They apparently want, at most, 1TB of it.

Last year, almost to the day, I wrote about Microsoft upgrading their 1TB OneDrive offer to unlimited. Granted, I was about a week late in my reporting of their announcement, but the November 2nd publish date is still amusing none-the-less. Regardless, they have reverted this decision. Unlimited plans will be reduced to 1TB, and free plans will be reduced from 15GB to 5GB. The 15GB “camera roll” bonus will also be removed. These changes will take effect in “early 2016”.

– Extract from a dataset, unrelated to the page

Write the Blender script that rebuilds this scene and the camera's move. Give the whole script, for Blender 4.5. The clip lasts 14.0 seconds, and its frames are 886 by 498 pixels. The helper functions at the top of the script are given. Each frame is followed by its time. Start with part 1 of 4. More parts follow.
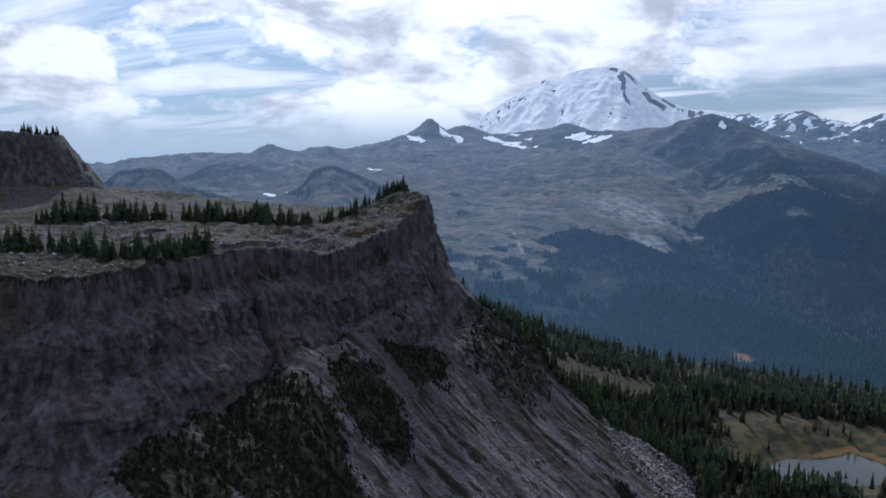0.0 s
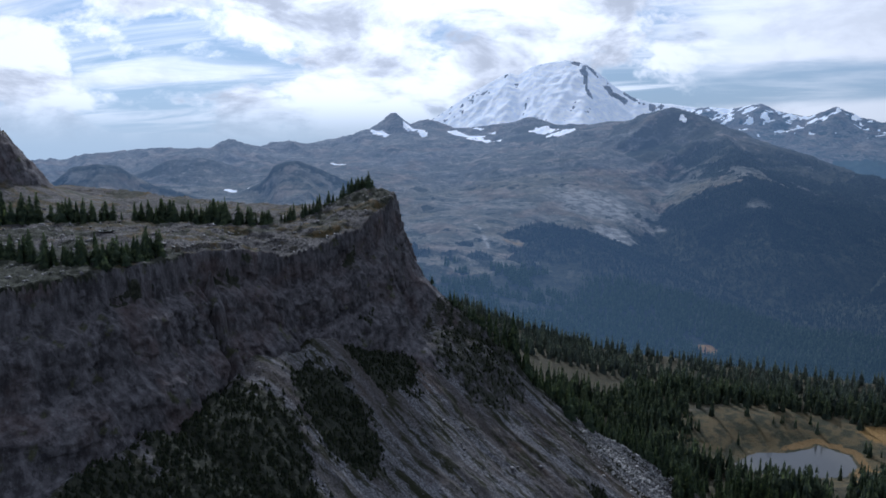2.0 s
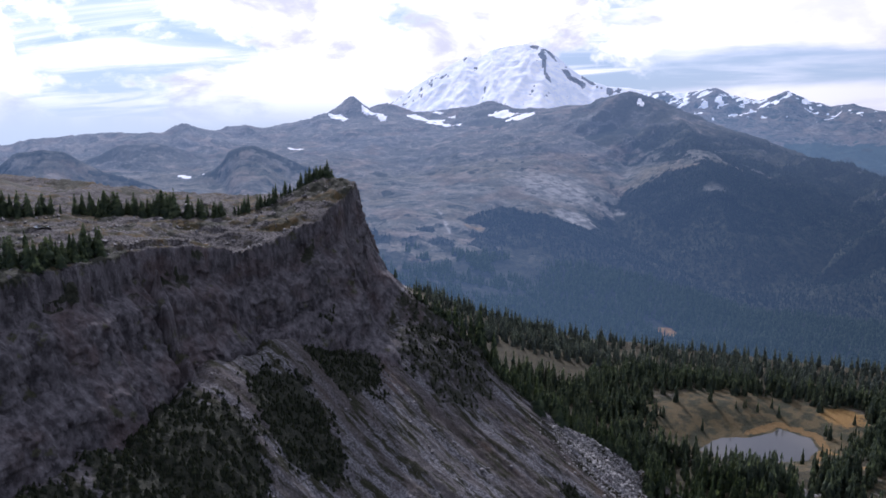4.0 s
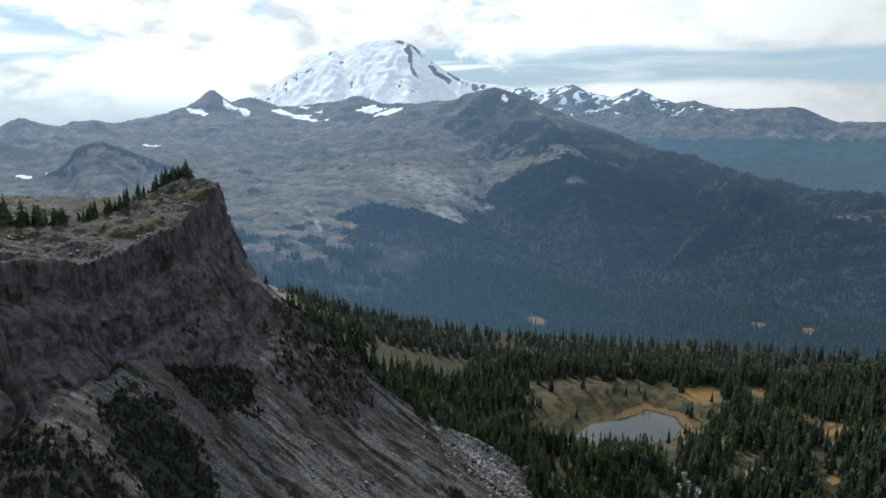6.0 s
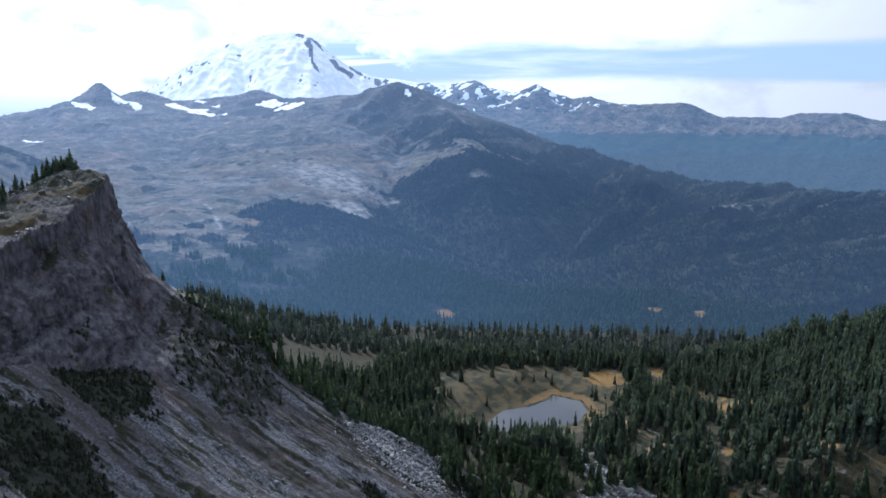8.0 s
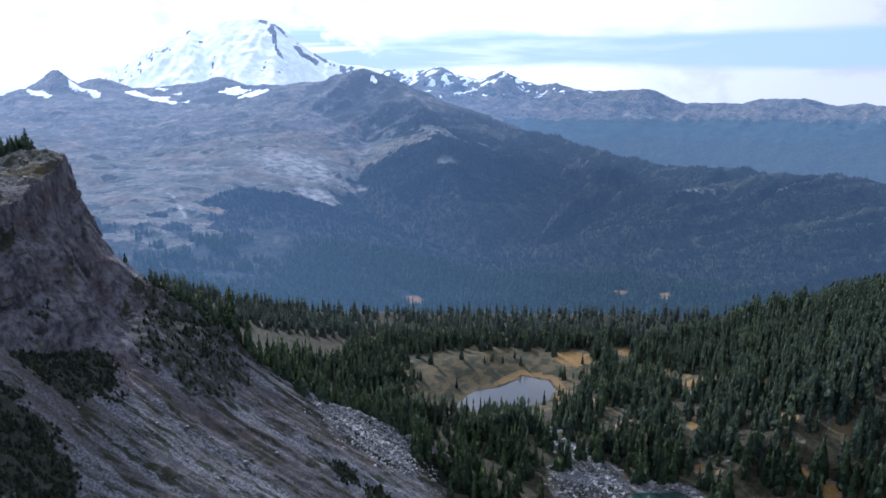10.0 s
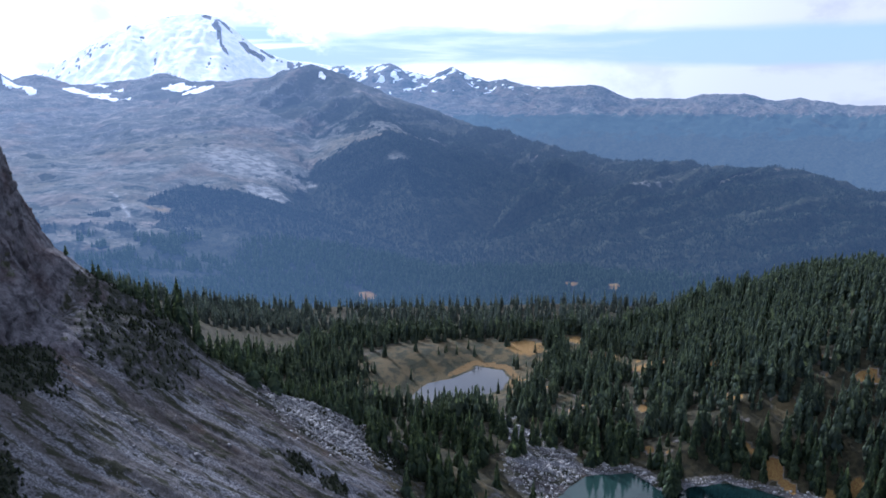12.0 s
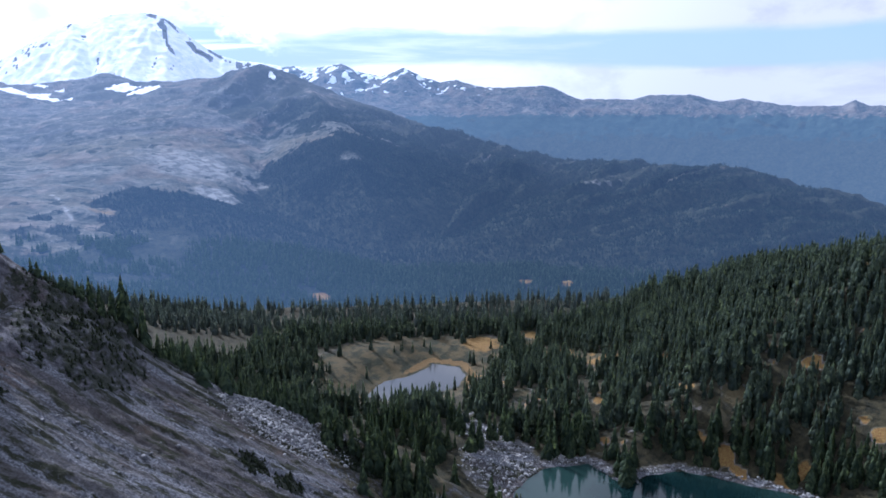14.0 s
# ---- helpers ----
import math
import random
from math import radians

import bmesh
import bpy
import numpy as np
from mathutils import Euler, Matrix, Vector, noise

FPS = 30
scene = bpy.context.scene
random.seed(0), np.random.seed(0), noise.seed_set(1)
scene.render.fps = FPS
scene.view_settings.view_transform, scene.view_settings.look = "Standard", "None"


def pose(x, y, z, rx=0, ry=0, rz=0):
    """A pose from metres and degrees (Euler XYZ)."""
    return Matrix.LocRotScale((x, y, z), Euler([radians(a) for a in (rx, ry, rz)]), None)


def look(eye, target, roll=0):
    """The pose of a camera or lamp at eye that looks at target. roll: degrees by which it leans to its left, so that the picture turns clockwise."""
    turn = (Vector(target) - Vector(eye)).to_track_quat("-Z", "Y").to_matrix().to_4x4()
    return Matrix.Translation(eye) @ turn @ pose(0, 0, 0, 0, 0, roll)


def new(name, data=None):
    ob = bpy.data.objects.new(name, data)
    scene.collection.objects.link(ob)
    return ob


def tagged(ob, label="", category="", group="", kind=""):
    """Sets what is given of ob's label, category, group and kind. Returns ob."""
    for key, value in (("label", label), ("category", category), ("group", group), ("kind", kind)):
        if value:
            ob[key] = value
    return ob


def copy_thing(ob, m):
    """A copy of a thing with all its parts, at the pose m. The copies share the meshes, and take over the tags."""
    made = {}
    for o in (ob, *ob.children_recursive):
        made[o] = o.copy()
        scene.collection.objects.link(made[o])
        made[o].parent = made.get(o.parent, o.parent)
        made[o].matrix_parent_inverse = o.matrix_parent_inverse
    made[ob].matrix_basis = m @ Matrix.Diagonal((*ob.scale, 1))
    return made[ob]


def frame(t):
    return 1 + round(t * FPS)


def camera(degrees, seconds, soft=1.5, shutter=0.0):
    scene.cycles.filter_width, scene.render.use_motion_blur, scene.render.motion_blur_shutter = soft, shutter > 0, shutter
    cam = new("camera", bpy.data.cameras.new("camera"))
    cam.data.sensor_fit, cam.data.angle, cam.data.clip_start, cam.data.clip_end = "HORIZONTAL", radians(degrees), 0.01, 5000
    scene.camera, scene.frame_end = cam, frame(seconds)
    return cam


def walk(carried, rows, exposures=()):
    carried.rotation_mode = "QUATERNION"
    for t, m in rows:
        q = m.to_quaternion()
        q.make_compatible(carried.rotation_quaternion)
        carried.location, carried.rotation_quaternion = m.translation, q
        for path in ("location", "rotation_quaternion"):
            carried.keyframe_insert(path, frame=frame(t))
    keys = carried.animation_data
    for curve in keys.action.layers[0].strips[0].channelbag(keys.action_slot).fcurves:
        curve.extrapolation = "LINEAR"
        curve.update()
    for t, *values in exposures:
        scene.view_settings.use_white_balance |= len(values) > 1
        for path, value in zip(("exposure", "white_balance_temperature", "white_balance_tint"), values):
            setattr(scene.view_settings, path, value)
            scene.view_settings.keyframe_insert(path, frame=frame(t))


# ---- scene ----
cam = camera(63.96, 14.0, soft=1.7)
# seconds, x, y, z, pitch, roll, yaw
PATH = [
    (0.0, 0.0, 0.0, 180.0, -8.78, -0.16, -3.02),
    (0.5, -0.04, 2.57, 180.0, -8.86, -0.14, -3.32),
    (1.0, -0.19, 5.18, 179.99, -8.85, -0.12, -4.06),
    (1.5, -0.34, 7.79, 179.95, -8.91, -0.03, -4.9),
    (2.0, -0.52, 10.53, 180.11, -9.24, 0.03, -5.92),
    (2.5, -0.74, 13.32, 180.21, -9.58, 0.06, -6.84),
    (2.7, -0.78, 14.4, 180.27, -9.75, 0.06, -7.28),
    (4.8, -0.4, 25.75, 181.4, -10.87, 0.1, -11.75),
    (5.0, -0.38, 26.75, 181.41, -10.94, 0.1, -12.85),
    (5.5, -0.26, 29.04, 181.25, -10.96, -0.0, -16.25),
    (6.0, 0.02, 30.98, 181.22, -10.9, -0.08, -19.65),
    (6.5, 0.37, 32.3, 181.04, -10.82, -0.21, -23.3),
    (7.0, 0.42, 33.16, 180.32, -10.73, -0.27, -26.5),
    (7.2, 0.44, 33.3, 180.0, -10.8, -0.27, -26.8),
    (9.3, 0.42, 32.95, 176.85, -12.05, -0.1, -28.58),
    (9.5, 0.41, 32.87, 176.51, -12.11, -0.09, -28.94),
    (10.0, 0.36, 32.69, 175.59, -12.2, -0.02, -29.95),
    (10.5, 0.26, 32.59, 174.77, -12.29, 0.01, -30.95),
    (11.0, 0.28, 32.55, 173.99, -12.35, 0.07, -31.93),
    (11.5, 0.29, 32.33, 173.06, -12.39, 0.12, -32.92),
    (12.0, 0.11, 32.02, 172.38, -12.45, 0.14, -33.92),
    (12.5, 0.01, 31.96, 171.73, -12.52, 0.15, -35.02),
    (13.0, 0.19, 32.09, 170.91, -12.45, 0.14, -36.12),
    (13.5, 0.48, 32.53, 170.04, -12.4, 0.16, -37.14),
    (14.0, 1.01, 33.44, 169.09, -12.35, 0.12, -37.69),
]
walk(cam, [(t, pose(x, y, z, 90 + p, r, w)) for t, x, y, z, p, r, w in PATH],
     exposures=[(0, -0.45, 5400, 13), (2.7, -0.3, 5350, 13), (4.8, 0.15, 6050, 31), (5.2, 0.12, 6150, 25), (6, 0.05, 6050, 5), (7.2, 0.2, 5480, 10), (9.5, 0.45, 5200, 17), (14, 0.45, 5150, 19)])

# ---------------------------------------------------------------- world and sun
SUN_AZ, SUN_EL = -4.0, 36.0          # degrees from +y towards +x, degrees up
SUN_DIR = Vector((math.sin(radians(SUN_AZ)) * math.cos(radians(SUN_EL)),
                  math.cos(radians(SUN_AZ)) * math.cos(radians(SUN_EL)), math.sin(radians(SUN_EL))))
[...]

Officially, the change was prompted by users who stored whole movie collections and DVR recordings to the cloud, using up over 75TB of storage. Interestingly, they say that this is “14,000 times the average”. This means that “the average” user stores about 5.4GB of data on OneDrive. Granted, mean values are somewhat skewed by outliers, as the 75TB example suggests. If 14,000 users were on the service, of which only one person used it at all, but that one person put 75TB on it, then the average would be the same. It's a data point nonetheless, though.

After these changes occur, you will have about 12 months before Microsoft will force you to cull the storage that you are using. You just will not be able to add to it until then. Afterwards? Well, I'm not sure how Microsoft will know what is most important to delete. Probably best to do it yourself.